Das Spielzeug entdeckt per App das Netz
Welches Trends zeichnen sich auf dem Spielwarenmarkt in diesem Jahr ab? Antworten gibt es auf der weltweit größten Branchenmesse in Nürnberg. Ein Ortsbesuch.
Die diesjährige Leitmesse für den Spielwarenmarkt wurde von Ausstellern wie Besuchern mit Spannung erwartet. Wegen Corona fand die letzte Ausgabe im Jahr 2020 statt – eine lange Zeit, vor allem im Bereich Spielzeug und Spielwaren. Die nackten Zahlen stimmen die Messe-Verantwortlichen positiv. Mehr als 2000 Aussteller auf über 180.000 Quadratmetern Fläche und Tausende Neuheiten zeugen davon, dass es der Branche nicht schlecht geht. „Alle freuen sich nach so langer Zeit auf das große Wiedersehen“, sagte Christian Ulrich, Sprecher des Vorstands der Messe zum Start der Schau.
Zwar wurden die Zahlen von 2020 nicht ganz erreicht, und es sind durchaus auch Lücken in den Messehallen zu finden, aber alles in allem scheint die Branche stabil, der Markt intakt.
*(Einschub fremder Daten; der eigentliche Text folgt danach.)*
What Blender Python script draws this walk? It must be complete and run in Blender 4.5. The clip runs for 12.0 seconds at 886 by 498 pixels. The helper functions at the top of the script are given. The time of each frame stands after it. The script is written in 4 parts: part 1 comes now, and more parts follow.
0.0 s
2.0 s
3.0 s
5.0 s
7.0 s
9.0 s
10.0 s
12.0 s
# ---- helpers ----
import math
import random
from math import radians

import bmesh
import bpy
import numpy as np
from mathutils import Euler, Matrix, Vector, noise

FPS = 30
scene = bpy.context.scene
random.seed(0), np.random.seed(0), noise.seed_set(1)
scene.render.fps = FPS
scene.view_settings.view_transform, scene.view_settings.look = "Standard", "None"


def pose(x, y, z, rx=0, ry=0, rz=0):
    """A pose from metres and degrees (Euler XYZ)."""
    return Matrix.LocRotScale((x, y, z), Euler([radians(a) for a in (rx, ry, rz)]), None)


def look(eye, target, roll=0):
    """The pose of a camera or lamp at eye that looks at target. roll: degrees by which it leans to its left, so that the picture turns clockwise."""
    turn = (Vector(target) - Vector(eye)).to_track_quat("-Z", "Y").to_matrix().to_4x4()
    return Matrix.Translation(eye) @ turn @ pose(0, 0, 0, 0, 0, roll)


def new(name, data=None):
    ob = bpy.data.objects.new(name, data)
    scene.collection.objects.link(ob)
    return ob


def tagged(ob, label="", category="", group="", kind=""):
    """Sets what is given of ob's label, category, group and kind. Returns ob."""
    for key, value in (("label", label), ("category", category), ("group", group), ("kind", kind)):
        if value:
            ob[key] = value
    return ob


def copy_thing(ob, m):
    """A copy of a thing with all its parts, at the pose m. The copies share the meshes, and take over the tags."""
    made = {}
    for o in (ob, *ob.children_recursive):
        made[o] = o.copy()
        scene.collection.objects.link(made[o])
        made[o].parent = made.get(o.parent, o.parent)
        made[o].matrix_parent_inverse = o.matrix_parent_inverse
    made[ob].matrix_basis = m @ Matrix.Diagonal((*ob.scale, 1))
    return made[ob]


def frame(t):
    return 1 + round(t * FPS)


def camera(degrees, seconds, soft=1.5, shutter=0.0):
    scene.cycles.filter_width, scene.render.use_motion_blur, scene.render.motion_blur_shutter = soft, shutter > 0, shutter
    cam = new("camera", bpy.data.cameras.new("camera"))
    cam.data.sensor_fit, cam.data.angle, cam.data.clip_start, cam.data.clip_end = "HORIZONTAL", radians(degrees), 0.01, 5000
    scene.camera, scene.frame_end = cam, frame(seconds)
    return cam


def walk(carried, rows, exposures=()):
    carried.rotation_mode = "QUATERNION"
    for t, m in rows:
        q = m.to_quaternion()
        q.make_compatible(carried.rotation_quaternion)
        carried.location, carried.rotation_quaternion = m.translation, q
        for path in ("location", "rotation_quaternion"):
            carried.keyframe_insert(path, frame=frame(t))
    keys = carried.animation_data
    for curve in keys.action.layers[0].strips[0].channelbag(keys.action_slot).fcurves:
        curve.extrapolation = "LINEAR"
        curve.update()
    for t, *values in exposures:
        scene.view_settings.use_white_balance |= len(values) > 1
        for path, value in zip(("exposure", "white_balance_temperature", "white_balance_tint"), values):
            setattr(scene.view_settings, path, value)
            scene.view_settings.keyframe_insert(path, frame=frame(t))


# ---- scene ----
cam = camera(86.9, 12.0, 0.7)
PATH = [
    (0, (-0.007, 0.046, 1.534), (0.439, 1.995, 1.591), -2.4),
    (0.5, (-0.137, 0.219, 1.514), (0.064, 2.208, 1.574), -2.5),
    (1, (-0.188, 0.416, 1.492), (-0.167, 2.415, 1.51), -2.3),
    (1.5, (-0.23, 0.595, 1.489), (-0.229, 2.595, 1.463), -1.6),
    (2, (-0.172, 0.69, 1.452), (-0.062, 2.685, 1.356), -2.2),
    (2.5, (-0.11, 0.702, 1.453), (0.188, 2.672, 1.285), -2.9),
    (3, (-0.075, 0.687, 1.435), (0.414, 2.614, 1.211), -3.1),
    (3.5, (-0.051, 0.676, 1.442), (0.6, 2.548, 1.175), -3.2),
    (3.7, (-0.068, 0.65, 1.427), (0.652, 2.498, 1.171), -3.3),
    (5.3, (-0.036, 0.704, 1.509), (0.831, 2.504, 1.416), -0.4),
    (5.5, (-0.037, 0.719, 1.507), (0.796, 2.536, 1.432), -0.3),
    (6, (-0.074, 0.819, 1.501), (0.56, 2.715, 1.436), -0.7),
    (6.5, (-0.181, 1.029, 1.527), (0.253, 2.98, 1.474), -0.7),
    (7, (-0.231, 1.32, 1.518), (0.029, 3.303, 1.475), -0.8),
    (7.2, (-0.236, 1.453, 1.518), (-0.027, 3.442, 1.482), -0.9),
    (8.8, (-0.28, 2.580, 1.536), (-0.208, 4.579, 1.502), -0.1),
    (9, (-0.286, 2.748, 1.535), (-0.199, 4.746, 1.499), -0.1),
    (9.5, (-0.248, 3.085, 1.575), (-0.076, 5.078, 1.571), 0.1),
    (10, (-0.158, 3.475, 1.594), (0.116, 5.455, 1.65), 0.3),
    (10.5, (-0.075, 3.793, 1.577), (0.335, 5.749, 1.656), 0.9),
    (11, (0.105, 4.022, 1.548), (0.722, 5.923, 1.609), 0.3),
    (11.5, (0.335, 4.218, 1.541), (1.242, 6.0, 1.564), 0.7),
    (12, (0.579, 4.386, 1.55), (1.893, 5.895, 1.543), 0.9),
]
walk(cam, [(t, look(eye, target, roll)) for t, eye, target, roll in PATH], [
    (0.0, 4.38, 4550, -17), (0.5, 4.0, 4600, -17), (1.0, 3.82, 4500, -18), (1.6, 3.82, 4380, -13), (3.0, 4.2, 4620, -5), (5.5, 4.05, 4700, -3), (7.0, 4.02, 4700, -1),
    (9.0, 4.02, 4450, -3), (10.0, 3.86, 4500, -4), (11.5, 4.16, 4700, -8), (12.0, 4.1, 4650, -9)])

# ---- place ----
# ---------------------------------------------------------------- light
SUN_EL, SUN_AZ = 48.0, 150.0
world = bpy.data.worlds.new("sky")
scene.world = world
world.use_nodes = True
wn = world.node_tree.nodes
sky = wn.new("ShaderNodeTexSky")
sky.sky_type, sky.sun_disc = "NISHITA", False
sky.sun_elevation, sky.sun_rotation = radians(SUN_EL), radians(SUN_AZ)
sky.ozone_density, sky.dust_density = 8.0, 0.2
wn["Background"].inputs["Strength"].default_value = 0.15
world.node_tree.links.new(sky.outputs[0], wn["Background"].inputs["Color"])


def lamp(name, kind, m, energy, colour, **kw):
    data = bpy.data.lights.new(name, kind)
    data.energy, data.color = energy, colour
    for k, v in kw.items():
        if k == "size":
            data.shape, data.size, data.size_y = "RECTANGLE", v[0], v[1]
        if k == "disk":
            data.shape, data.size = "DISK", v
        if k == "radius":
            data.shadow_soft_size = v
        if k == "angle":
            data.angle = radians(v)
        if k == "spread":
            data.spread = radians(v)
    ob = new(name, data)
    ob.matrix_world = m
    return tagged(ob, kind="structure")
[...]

Was ist neu, was wird in diesem und in den kommenden Jahren in die Kinderzimmer einziehen? Der Trend geht eindeutig zu viel mehr digitalen Angeboten. Dabei ist das große Stichwort: Augmented Reality (AR), also erweiterte Realität. Ein Beispiel: Das Klebetattoo vom Hund aus der Serie Paw Patrol: Es lässt sich per Smartphone einscannen und auf dem Bildschirm erscheint mit der dazugehörigen App dieser Hund als 3-D-Animation. Dieser erlebt dann auf dem Bildschirm spannende Abenteuer.
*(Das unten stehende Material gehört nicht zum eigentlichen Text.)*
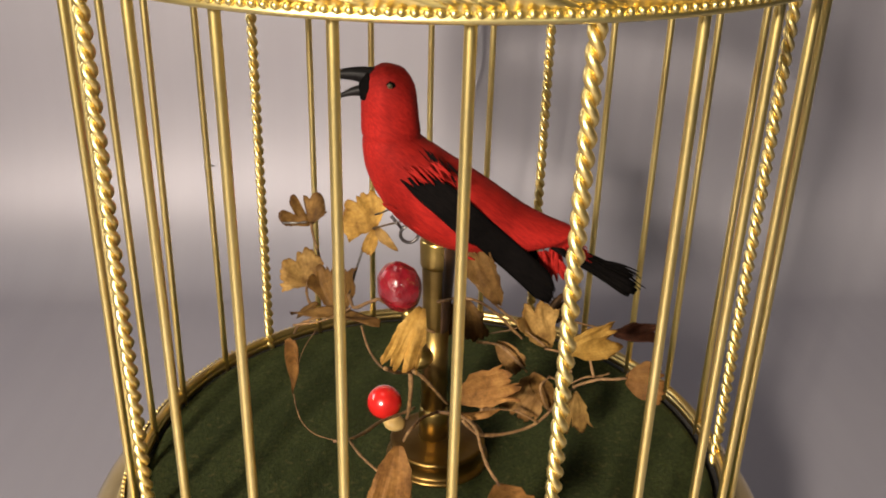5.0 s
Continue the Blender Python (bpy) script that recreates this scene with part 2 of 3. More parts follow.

Solche App-Erweiterungen, die das Spielerlebnis sozusagen in die Netzwelt tragen, bieten seit diesem Jahr immer mehr Hersteller an. Tablet oder Handy werden also feste Spielbegleiter. Dabei lässt sich mit dem eigentlichen Spielzeug – der Eisenbahn, der Puppe oder auch dem klassischen Modellauto – auch ohne App ganz normal spielen. Die digitale Welt bietet laut Hersteller, aber den entscheidenden Mehrwert, der zunehmend gefragt ist.
Ein zweiter Trend ist der Schritt zu mehr Nachhaltigkeit. Wenn Kunststoff verwendet wird, ist dieser meist recycelt. So gibt es jetzt etwa ein recyceltes Bobbycar, das beliebte Rutschauto wurde im vergangenen Jahr 51 Jahre alt. Kleiner Wermutstropfen: Das recycelte Auto ist nicht traditionell rot, sondern grau. Verpackungen werden weniger und kommen ohne Plastik aus. Mancher Hersteller
kreiert sogar eine ganze Welt rund um das Thema Nachhaltigkeit.
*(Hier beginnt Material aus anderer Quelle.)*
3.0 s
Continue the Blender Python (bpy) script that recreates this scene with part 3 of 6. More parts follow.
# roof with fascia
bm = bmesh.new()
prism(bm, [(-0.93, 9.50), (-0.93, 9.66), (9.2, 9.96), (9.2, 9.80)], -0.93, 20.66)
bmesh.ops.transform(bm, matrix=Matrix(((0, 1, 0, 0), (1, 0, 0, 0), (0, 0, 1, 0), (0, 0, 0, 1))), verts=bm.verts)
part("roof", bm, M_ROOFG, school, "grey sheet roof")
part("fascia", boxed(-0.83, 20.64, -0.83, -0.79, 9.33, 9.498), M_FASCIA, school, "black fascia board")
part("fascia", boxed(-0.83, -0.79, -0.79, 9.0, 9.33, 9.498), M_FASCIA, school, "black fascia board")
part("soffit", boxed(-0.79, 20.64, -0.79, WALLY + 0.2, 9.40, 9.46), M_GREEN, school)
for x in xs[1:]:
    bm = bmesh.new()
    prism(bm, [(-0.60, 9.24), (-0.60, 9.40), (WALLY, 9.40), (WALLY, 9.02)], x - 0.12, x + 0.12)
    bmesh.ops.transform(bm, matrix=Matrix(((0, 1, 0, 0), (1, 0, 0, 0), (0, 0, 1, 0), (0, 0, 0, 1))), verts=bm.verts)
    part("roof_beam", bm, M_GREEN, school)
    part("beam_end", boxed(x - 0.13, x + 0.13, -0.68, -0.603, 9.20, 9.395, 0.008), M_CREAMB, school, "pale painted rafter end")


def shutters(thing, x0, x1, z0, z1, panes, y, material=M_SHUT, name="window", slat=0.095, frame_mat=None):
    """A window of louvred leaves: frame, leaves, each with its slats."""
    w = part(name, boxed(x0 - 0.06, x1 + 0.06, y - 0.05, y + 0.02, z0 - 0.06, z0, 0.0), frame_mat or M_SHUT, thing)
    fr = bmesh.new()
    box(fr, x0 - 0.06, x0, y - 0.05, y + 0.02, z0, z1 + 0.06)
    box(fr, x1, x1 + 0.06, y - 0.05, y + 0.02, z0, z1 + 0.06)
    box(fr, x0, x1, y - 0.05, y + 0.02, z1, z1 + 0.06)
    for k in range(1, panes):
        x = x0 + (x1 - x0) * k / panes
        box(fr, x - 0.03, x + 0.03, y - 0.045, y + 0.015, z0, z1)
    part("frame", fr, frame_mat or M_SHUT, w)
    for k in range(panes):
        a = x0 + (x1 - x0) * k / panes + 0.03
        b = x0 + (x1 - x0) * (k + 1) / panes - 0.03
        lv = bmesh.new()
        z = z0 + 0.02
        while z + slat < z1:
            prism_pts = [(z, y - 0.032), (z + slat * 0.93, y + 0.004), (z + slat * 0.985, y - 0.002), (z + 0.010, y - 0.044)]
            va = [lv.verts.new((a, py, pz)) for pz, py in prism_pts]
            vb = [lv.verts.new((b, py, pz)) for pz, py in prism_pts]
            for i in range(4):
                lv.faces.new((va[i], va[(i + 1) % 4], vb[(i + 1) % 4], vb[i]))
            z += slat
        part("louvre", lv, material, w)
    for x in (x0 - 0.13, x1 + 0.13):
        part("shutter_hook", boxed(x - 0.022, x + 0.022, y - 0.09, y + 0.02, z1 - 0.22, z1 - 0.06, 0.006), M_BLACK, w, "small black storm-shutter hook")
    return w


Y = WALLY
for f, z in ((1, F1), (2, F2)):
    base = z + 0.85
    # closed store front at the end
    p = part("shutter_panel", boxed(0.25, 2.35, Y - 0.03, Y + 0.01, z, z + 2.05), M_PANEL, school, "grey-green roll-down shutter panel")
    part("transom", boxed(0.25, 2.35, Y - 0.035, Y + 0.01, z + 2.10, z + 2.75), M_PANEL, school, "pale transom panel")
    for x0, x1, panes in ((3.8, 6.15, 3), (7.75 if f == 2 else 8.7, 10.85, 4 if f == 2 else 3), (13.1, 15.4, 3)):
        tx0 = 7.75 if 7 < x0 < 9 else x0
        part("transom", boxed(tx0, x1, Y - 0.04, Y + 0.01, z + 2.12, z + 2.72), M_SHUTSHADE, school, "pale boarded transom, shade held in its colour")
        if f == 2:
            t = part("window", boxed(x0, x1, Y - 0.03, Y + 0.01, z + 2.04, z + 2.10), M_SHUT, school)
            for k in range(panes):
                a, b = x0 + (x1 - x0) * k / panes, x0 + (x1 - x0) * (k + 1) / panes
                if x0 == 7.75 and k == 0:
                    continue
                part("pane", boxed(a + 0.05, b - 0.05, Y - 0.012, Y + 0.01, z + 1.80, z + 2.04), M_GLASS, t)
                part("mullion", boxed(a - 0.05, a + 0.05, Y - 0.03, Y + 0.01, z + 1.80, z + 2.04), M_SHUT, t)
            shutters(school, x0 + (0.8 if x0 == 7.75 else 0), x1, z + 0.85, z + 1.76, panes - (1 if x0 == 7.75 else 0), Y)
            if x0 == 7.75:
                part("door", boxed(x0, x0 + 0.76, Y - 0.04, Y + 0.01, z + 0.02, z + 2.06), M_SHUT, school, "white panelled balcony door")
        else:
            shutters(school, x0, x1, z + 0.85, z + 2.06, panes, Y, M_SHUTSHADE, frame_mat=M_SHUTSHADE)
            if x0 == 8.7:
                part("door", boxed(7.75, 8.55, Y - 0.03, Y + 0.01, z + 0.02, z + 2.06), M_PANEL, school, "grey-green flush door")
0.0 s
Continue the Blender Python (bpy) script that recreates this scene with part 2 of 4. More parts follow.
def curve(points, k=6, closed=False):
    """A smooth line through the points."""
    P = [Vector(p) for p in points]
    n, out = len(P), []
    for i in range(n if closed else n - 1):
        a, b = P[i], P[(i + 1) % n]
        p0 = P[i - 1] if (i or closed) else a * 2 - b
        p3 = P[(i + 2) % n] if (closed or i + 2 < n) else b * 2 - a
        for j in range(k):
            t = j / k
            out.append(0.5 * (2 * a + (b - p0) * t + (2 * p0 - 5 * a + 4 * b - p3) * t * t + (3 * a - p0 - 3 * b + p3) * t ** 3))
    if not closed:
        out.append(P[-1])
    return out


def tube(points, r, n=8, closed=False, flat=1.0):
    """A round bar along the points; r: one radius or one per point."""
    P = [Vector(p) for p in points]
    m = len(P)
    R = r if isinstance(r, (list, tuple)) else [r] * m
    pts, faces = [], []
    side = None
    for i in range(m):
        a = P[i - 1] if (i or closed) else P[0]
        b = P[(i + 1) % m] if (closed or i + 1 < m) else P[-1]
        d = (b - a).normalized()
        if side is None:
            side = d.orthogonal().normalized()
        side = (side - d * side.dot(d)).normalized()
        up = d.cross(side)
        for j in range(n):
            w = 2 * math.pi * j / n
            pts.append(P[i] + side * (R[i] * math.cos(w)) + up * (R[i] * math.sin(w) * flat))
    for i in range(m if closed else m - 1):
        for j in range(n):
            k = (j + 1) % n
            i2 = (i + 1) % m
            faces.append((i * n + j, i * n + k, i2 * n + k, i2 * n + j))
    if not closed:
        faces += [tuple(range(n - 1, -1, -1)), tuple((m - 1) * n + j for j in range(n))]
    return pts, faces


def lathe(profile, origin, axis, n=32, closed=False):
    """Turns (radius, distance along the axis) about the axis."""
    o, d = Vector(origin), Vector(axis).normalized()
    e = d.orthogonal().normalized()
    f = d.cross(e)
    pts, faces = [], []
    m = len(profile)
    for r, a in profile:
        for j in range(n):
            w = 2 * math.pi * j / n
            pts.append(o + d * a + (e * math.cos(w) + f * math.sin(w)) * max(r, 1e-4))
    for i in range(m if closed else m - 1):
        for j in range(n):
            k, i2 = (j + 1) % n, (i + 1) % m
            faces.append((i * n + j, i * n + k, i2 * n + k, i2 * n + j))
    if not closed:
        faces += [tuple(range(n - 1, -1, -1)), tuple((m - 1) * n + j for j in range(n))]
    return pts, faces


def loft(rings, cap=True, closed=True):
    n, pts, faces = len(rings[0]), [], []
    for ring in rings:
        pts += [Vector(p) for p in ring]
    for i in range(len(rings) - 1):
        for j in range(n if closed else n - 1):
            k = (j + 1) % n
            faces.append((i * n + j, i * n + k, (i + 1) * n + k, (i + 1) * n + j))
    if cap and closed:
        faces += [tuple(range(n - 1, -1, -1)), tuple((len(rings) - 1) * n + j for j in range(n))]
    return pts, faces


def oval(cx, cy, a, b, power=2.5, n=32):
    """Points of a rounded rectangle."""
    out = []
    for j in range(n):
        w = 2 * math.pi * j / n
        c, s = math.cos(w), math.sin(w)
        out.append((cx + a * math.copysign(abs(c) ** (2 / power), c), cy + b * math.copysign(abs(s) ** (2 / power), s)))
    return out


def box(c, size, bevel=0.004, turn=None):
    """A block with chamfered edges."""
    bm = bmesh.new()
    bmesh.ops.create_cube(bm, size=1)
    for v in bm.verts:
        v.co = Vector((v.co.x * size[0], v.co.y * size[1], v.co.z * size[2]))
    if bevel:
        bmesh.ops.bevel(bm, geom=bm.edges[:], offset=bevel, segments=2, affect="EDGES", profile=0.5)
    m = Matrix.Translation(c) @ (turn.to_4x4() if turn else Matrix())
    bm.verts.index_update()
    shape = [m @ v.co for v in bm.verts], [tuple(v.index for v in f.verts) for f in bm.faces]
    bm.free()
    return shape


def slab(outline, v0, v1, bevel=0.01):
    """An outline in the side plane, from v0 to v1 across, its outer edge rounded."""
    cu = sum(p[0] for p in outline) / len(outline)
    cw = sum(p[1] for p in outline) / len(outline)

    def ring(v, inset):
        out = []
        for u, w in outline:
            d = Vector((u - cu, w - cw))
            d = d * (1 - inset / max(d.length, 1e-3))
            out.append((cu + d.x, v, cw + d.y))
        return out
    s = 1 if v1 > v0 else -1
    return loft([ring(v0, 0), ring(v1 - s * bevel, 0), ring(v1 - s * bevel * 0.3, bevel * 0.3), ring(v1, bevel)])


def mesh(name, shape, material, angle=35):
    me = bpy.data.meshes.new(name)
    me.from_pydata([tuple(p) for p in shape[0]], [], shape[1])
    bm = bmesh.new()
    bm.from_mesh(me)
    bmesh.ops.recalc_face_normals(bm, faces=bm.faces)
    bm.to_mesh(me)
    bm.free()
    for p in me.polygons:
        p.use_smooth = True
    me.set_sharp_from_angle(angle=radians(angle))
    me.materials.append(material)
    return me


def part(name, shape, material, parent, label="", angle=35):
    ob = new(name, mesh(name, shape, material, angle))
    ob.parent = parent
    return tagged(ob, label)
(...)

Ganze Spielewelten liegen ebenfalls im Trend. So gibt es eben nicht nur die einfache Spielfigur, die im Forscher-Outfit daher kommt. Dazu gibt es direkt das passende Forschungslabor, weitere Kollegen und auch das Thema. Playmobil lässt seinen Forschertrupp beispielsweise die Flora und Fauna Afrikas erkunden. Mit der dazugehörigen App können die Kinder gleich mehr rund um die Tierwelt erfahren – und lernen, warum so manche Art bedroht ist.
Ein Thema, dass durch Corona einen deutlichen Schub bekommen hat, sind Puzzles. Schon längst sind die bunten Teile nicht mehr nur im Kinderzimmer zu finden. Immer mehr Erwachsene entdecken dieses Hobby für sich. Haben Hersteller früher in der Regel Puzzles mit 500 Teilen und mehr produziert, so sind auch kleinere Varianten sehr gefragt. Jetzt starten die Größen schon bei 99 Teilen. Als Motive gibt es klassische Kunstgemälde, Fotografien und vieles mehr, das sich nach dem Puzzeln auch als Bild an die Wand hängen lässt.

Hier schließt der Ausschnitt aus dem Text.